Tutte le persone coinvolte respingono fermamente le accuse e ad oggi nessuna inchiesta è stata ufficialmente aperta. Tuttavia, vista la turbolenza della recente storia politica turca, secondo alcuni sondaggi la maggior parte della popolazione crede a quanto raccontato da Peker. Complice probabilmente anche il netto calo di consensi del ‘sultano’ Erdogan, dovuto ad una cattiva gestione dell’emergenza Covid ma soprattutto alla grave crisi monetaria che sta causando un’inflazione a livelli record, la più grave in un paese industrializzato dai tempi del default argentino nel 2001. In meno di tre anni sono già cambiati quattro governatori della Banca Centrale, con una situazione economica che continua costantemente a peggiorare.
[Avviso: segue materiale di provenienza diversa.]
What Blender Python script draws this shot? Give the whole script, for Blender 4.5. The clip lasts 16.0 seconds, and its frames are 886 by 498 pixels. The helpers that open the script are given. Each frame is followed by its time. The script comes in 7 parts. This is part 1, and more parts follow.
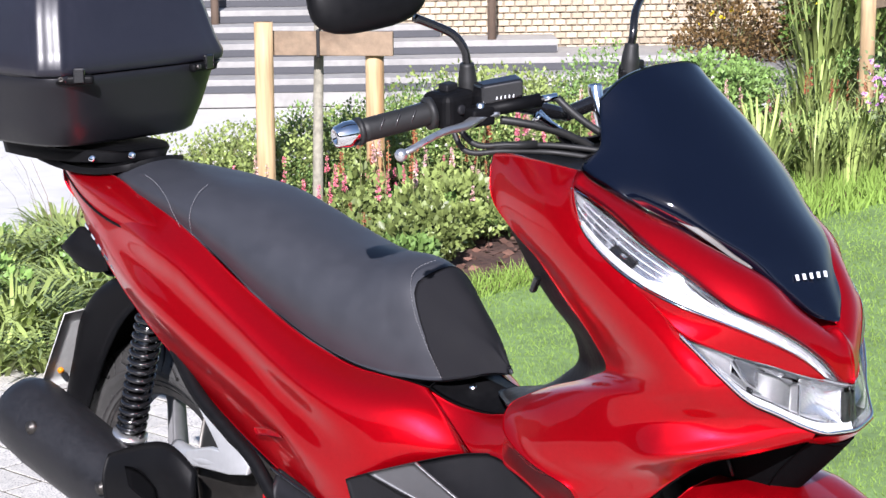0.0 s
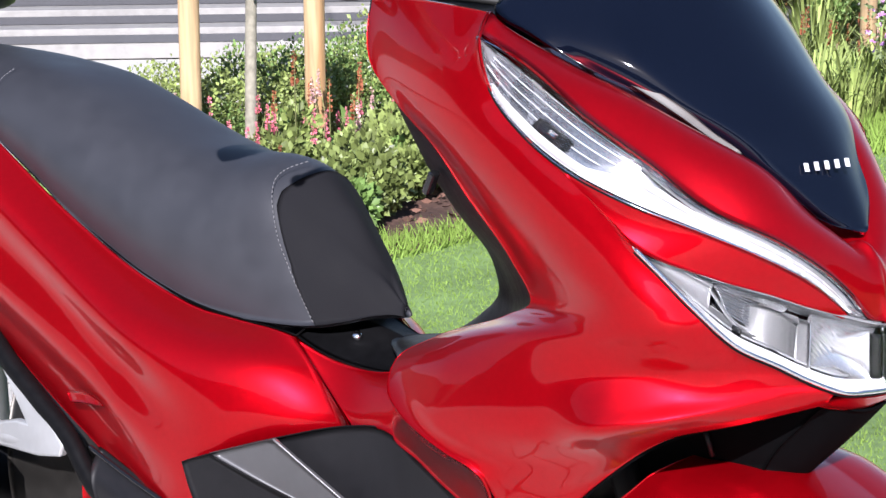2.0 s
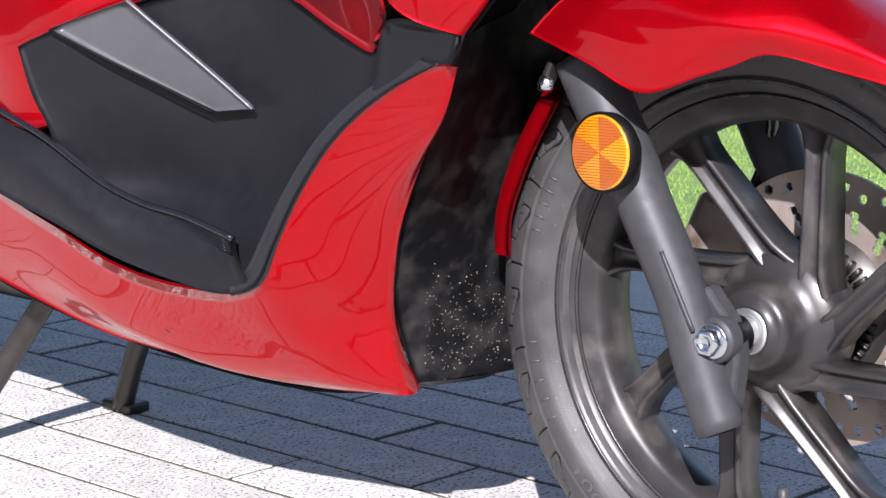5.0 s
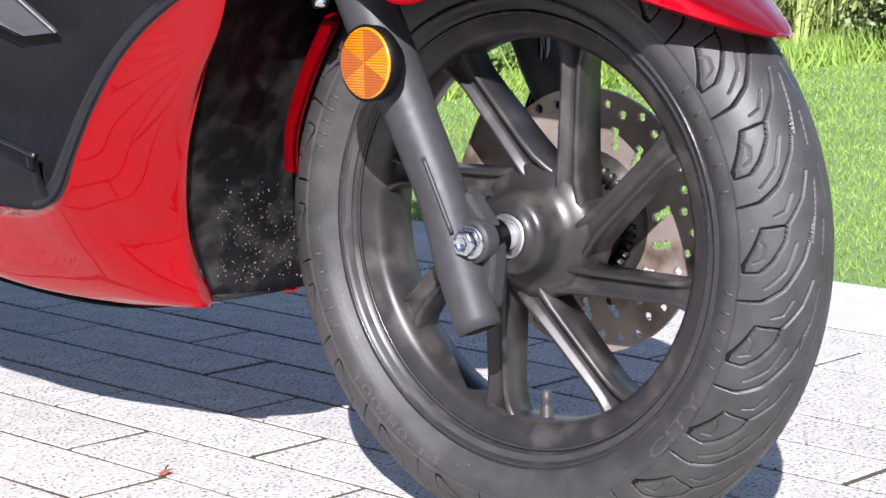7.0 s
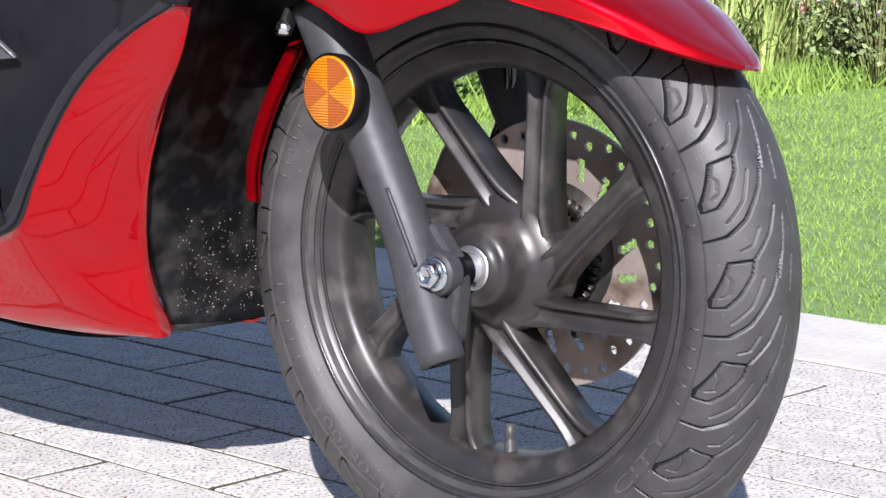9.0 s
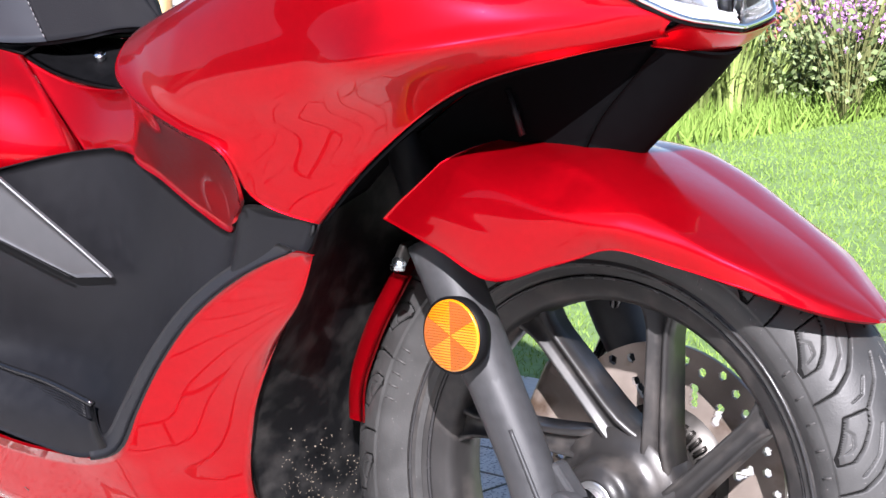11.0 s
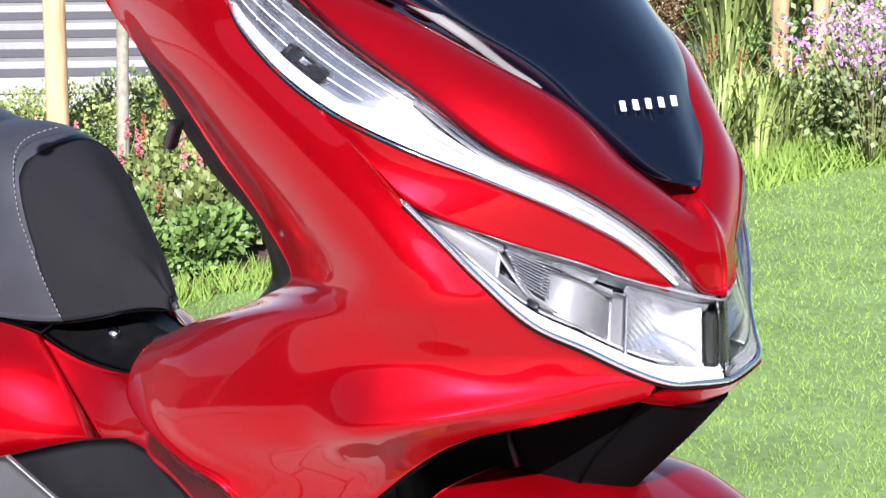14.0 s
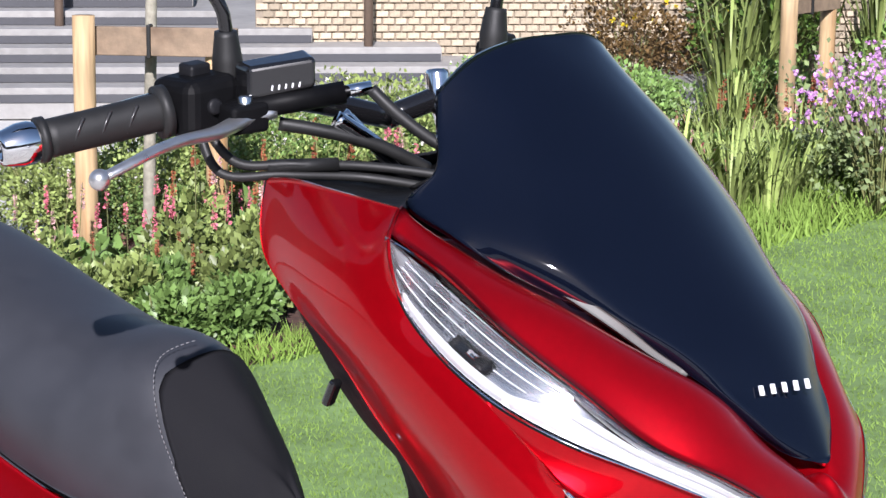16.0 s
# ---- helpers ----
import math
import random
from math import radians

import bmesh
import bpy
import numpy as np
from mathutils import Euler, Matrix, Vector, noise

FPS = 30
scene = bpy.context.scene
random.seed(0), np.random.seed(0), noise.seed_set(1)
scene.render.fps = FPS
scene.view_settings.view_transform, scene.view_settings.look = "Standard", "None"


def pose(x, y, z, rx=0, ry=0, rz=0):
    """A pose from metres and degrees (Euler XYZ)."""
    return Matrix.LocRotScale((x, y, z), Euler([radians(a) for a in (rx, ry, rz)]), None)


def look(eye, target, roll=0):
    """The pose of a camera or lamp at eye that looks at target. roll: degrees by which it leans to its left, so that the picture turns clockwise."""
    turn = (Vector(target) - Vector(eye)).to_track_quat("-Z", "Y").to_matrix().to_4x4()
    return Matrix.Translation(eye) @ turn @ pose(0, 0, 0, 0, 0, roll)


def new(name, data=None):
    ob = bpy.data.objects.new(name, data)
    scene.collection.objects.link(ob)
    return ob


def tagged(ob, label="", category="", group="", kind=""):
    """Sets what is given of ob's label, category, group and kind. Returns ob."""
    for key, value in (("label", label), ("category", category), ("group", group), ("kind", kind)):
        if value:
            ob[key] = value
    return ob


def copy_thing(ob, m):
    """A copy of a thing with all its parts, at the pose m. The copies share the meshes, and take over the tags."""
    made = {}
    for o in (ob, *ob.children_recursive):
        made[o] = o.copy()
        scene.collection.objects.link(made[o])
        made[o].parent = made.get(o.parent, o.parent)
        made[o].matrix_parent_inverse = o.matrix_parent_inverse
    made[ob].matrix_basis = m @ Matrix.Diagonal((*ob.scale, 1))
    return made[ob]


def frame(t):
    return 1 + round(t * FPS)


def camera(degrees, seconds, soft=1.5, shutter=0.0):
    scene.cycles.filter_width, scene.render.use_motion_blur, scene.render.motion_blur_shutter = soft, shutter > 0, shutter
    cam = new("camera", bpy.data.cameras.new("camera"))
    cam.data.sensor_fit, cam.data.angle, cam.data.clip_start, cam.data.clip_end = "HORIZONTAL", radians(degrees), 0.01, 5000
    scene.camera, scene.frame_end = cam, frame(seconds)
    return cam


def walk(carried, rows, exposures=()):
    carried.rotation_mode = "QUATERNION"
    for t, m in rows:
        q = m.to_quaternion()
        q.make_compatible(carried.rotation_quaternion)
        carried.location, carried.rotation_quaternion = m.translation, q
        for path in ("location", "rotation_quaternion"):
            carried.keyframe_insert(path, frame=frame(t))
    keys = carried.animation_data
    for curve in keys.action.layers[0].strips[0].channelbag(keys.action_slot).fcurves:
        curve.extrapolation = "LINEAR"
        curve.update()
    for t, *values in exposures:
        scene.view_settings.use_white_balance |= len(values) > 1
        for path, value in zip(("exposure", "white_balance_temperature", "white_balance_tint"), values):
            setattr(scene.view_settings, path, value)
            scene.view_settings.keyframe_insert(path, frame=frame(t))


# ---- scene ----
cam = camera(22.901, 16.0)
PATH = [
    (0, look((2.9516, -2.4650, 1.4473), (1.6154, -1.0304, 1.0518), -0.584)),
    (0.5, look((2.8671, -2.2605, 1.4197), (1.5190, -0.8410, 1.0106), -0.004)),
    (1, look((2.7479, -2.0771, 1.3613), (1.4178, -0.6369, 0.9653), 0.425)),
    (1.5, look((2.5818, -1.9112, 1.2710), (1.2498, -0.4724, 0.8766), -0.152)),
    (2, look((2.4519, -1.7386, 1.1697), (1.1238, -0.3003, 0.7606), -0.527)),
    (2.5, look((2.3924, -1.5703, 1.0528), (1.0643, -0.1314, 0.6457), -0.202)),
    (3, look((2.2826, -1.4928, 0.9593), (0.9681, -0.0395, 0.5592), 0.062)),
    (3.5, look((2.2021, -1.4388, 0.8488), (0.8651, 0.0001, 0.4719), -0.527)),
    (4, look((2.2008, -1.3764, 0.7659), (0.8412, 0.0474, 0.4133), -0.861)),
    (4.2, look((2.2135, -1.3556, 0.7224), (0.8437, 0.0569, 0.3640), -0.745)),
    (6.3, look((2.3444, -1.3501, 0.5472), (0.9914, 0.0851, 0.2162), 0.573)),
    (6.5, look((2.3687, -1.3473, 0.5404), (1.0175, 0.0900, 0.2109), 0.604)),
    (7, look((2.4389, -1.3296, 0.5250), (1.0958, 0.1170, 0.2029), 0.266)),
    (7.5, look((2.4892, -1.3006, 0.5141), (1.1530, 0.1544, 0.2014), 0.716)),
    (8, look((2.4921, -1.3019, 0.5125), (1.1729, 0.1678, 0.1970), 0.513)),
    (8.2, look((2.4873, -1.2957, 0.5127), (1.1662, 0.1727, 0.1988), 0.642)),
    (10.3, look((2.3067, -1.3849, 0.5968), (1.0038, 0.1062, 0.3153), 1.260)),
    (10.5, look((2.2993, -1.3931, 0.6152), (1.0120, 0.1118, 0.3358), 0.949)),
    (11, look((2.2848, -1.3845, 0.7225), (1.0170, 0.1294, 0.4048), 0.196)),
    (11.5, look((2.2896, -1.3738, 0.7888), (1.0196, 0.1335, 0.4497), 0.147)),
    (12, look((2.2913, -1.3719, 0.8578), (1.0134, 0.1215, 0.4883), -0.144)),
    (12.5, look((2.3038, -1.3586, 0.8943), (1.0208, 0.1309, 0.5262), -0.460)),
    (13, look((2.3122, -1.3525, 0.9300), (1.0294, 0.1376, 0.5643), -0.679)),
    (13.5, look((2.3152, -1.3598, 0.9711), (1.0297, 0.1292, 0.6098), -0.648)),
    (14, look((2.3161, -1.3726, 1.0178), (1.0261, 0.1135, 0.6607), -0.398)),
    (14.5, look((2.3142, -1.3902, 1.0837), (1.0281, 0.0993, 0.7270), 0.089)),
    (15, look((2.2989, -1.4168, 1.1766), (1.0151, 0.0716, 0.8073), -0.311)),
    (15.5, look((2.2850, -1.4861, 1.2389), (1.0136, 0.0101, 0.8584), 0.333)),
    (16, look((2.2607, -1.5247, 1.2704), (0.9919, -0.0258, 0.8917), 0.407)),
]
EXPOSURES = [(0, .96), (3.0, .95), (4.2, 1.06), (6.3, 1.20), (7.3, 1.04), (8.2, .96), (10.4, 1.20), (11.0, 1.47), (11.8, 1.63), (12.6, 1.74), (13.3, 1.57), (14.0, 1.19), (15.0, .87), (16.0, .67)]
walk(cam, PATH, exposures=[(t, stops, 6120, 17) for t, stops in EXPOSURES])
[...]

Nonostante ciò il controllo di Erdogan sulle istituzioni nazionali è ancora saldo e al momento non ci sono movimenti di opposizione popolare così organizzati da poterlo impensierire. Sedat Peker lancia però la sua sfida con un appello ai giovani: “Miei preziosi fratelli, miei fratelli sotto i 40 anni. Dovreste creare un nuovo mondo, un nuovo paese. Un paese ha bisogno dei suoi 84 milioni di persone per essere unito. Ci sono giorni a venire che saranno preoccupanti. Ci faranno lottare tra di noi. Dobbiamo unirci”. Intanto l’ufficio del Procuratore capo di Ankara ha emesso un nuovo mandato di cattura per Sedat Peker, accusandolo tra le altre cose anche di aver sostenuto il tentato golpe del 2016.